◆ Available data
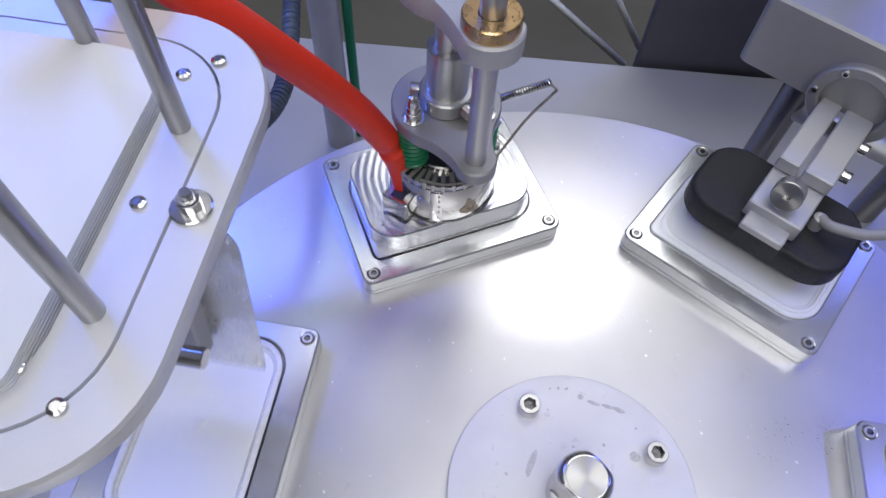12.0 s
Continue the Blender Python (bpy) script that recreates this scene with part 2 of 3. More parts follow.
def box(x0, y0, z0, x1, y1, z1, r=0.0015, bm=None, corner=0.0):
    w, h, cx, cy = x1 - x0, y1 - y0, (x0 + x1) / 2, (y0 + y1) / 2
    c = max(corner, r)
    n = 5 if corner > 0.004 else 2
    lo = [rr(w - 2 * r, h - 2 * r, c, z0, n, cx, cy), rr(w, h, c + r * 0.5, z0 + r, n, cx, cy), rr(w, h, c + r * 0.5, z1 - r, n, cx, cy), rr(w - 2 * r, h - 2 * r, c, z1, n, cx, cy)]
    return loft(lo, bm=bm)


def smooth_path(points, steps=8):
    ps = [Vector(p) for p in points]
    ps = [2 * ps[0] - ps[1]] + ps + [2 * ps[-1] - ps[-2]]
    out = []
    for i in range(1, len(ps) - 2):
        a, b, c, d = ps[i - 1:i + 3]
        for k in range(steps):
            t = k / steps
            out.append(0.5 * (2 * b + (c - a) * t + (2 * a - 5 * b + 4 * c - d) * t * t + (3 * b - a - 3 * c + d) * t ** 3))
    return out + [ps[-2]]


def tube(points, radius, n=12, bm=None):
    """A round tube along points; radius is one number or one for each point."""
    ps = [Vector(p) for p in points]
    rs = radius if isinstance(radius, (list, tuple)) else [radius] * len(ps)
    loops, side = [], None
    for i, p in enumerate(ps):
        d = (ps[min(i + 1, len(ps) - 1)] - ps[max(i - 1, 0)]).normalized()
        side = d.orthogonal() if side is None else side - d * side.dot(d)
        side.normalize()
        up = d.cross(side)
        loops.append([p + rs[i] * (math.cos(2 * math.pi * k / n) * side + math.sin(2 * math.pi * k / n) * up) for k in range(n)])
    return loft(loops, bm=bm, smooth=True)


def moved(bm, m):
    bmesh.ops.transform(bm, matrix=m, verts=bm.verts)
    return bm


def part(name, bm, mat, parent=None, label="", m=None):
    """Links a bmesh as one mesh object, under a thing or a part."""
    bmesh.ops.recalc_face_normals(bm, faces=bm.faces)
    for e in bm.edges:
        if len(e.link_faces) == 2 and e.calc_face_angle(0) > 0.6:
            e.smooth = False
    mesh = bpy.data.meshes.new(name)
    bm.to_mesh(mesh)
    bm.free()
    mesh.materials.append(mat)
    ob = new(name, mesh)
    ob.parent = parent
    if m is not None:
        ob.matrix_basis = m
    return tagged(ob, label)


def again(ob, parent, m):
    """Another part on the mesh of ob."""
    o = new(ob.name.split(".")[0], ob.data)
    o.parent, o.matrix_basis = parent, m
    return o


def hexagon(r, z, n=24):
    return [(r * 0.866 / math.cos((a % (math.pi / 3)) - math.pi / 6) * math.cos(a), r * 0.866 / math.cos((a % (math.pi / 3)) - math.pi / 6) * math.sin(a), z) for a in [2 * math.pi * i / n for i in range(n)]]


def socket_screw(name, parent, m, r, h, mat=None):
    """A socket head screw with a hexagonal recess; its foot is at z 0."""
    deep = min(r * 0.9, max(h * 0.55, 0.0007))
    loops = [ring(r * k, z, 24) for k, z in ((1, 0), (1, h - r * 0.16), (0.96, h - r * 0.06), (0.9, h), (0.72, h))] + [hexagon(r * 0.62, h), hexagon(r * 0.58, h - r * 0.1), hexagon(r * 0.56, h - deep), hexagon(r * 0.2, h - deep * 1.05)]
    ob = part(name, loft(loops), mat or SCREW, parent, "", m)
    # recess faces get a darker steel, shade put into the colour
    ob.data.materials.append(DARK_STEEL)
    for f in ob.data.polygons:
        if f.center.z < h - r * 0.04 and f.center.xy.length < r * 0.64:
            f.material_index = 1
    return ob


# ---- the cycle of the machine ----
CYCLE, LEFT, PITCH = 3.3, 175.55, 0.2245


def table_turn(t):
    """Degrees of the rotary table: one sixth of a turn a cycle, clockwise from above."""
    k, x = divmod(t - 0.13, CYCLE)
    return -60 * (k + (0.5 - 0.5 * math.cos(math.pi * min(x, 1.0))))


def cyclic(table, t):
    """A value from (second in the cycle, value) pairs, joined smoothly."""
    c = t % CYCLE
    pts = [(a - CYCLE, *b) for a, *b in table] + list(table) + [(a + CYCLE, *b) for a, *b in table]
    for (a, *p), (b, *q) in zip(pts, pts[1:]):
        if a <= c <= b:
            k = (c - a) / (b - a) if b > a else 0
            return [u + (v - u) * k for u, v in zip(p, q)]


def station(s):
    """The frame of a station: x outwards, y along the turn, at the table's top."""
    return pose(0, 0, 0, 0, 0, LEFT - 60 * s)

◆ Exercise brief
Between the line containing "Continue the Blender" and the line containing "return loft(lo, bm=bm)" lies the part to return. Return it exactly, counting both of those lines.

◆ Task solution
Continue the Blender Python (bpy) script that recreates this scene with part 2 of 3. More parts follow.
def box(x0, y0, z0, x1, y1, z1, r=0.0015, bm=None, corner=0.0):
    w, h, cx, cy = x1 - x0, y1 - y0, (x0 + x1) / 2, (y0 + y1) / 2
    c = max(corner, r)
    n = 5 if corner > 0.004 else 2
    lo = [rr(w - 2 * r, h - 2 * r, c, z0, n, cx, cy), rr(w, h, c + r * 0.5, z0 + r, n, cx, cy), rr(w, h, c + r * 0.5, z1 - r, n, cx, cy), rr(w - 2 * r, h - 2 * r, c, z1, n, cx, cy)]
    return loft(lo, bm=bm)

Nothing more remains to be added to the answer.